Friday, July 10, 2009

His uncooperativeness with us put the children at risk

The Wikipedia article on CPS has this example of a CPS action:
Another notable recent case is the family of Gary and Melissa Gates in Texas. According to a report by the local CBS Channel 42 Investigates special; the local school where their children had been attending had discovered one of the children had pinned a bag of food wrappers inside the shirt of one of the children caught stealing. The Gates had included a two page explanation as well as a list of phone numbers of who to call if the school wanted to ask more questions regarding any specific matter. Instead, the school called the local CPS and requested the Child Protective Services forcibly remove all thirteen of the Gates children and take them to foster homes.
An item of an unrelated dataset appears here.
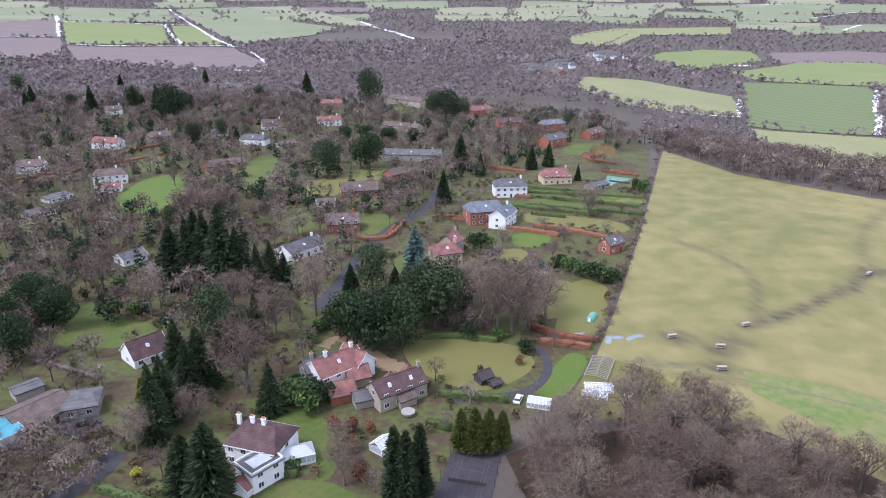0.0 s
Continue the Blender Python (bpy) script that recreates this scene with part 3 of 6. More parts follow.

It was done without a court order under what is called Emergency Removal. The law allows it only when there is clear evidence of danger to the physical health & safety of the child and the need for protection is necessary. However, later on in the case in court, the local CPS gave the explanation that they felt, quote, "Mr. Gates was uncooperative and his uncooperativeness with us put the children at risk."
You would think that once a CPS agent got caught saying something so ridiculous, the CPS agent would be fired.

1 comment:

Anonymous said...

no, like lawyers, CPS protects it's own, and they get to be judge, jury and executioner when in comes to how children should be reared. Remember the Child Catcher in "Chitty Chitty Bang Bang"? Nowadays CPS recapitulates that role but as Parent Catchers. With the local (Santa Cruz County) family law court aiding and abetting them. Recourse? Little to none, secrecy is the key, very Kafkaesque.